Using Artificial Neural Network to Predict Gas Flare Volume, Gas Composition, and Temperature from Gaseous Emission.

Abstract

Abstract Gas emission from gas flaring is known to have deleterious effects on the environment and they constitute a major source of global warming. Flare gas volume, temperature, gas composition and other meteorological factors are major parameters in gas flaring processes. Using Artificial Neural Network, a model was developed to estimate gas flare volume, gas composition and flare temperature from gaseous pollutants using. Data used for the study were from oil prolific Niger-Delta region of Nigeria. Air quality index parameter, gas flared volume, temperature and composition between 2013-2017 were used in developing the ANN model using the Neural Training toolbox (nntool) of the Matrix Laboratory (R2019a MATLAB) mathematical software.
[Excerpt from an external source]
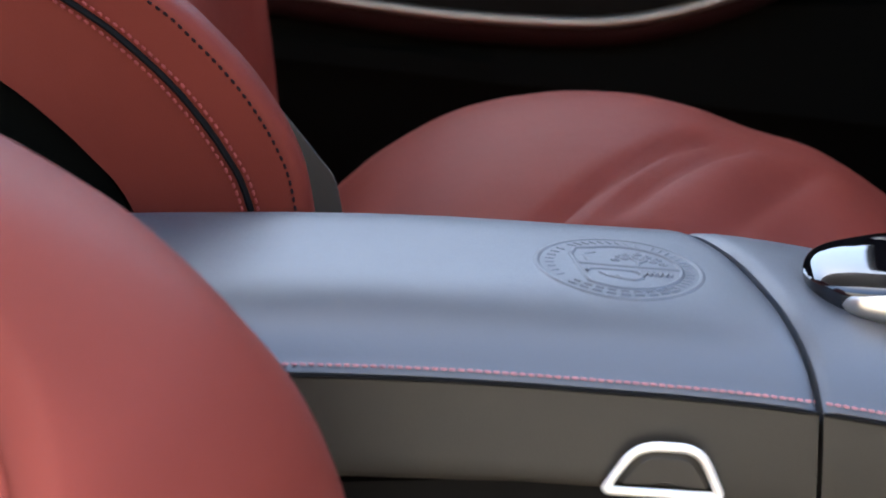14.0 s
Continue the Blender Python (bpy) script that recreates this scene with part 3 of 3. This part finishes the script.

An 8-6-3 network architecture was adopted. It consists of eight input parameters (suspended particulate matter, carbon monoxide, sulphur oxide, nitrogen oxide, volatile organic compounds, hydrogen sulphide, methane, and ammonia), six hidden layers and three output parameters (gas flared volume, gas composition and temperature) using 1286 dataset for each input and output parameter. Multiple-input multiple-output (MIMO) neural network using supervised learning algorithm (Levenberg-Marquardt) to train the network was adopted in model development. 75% (880 data points) of the data was set aside for the training of the model at its developmental stage, 10% for test data set and 15% for the validation data set. From the models’ prediction, it was observed that the developed model predicted excellently and performed well when tested with new set of data which was not a part of the developmental dataset with a coefficient of determination of 0.99999918, a root mean square error of 0.009029, an absolute average percentage relative error of 0.0362% for Gas Flare Volume, Composition and Temperature respectively. The outcome of this study presents a reliable and speedy tool for forecasting of gas flare volume, composition, and temperature in the absence of conventional methodologies.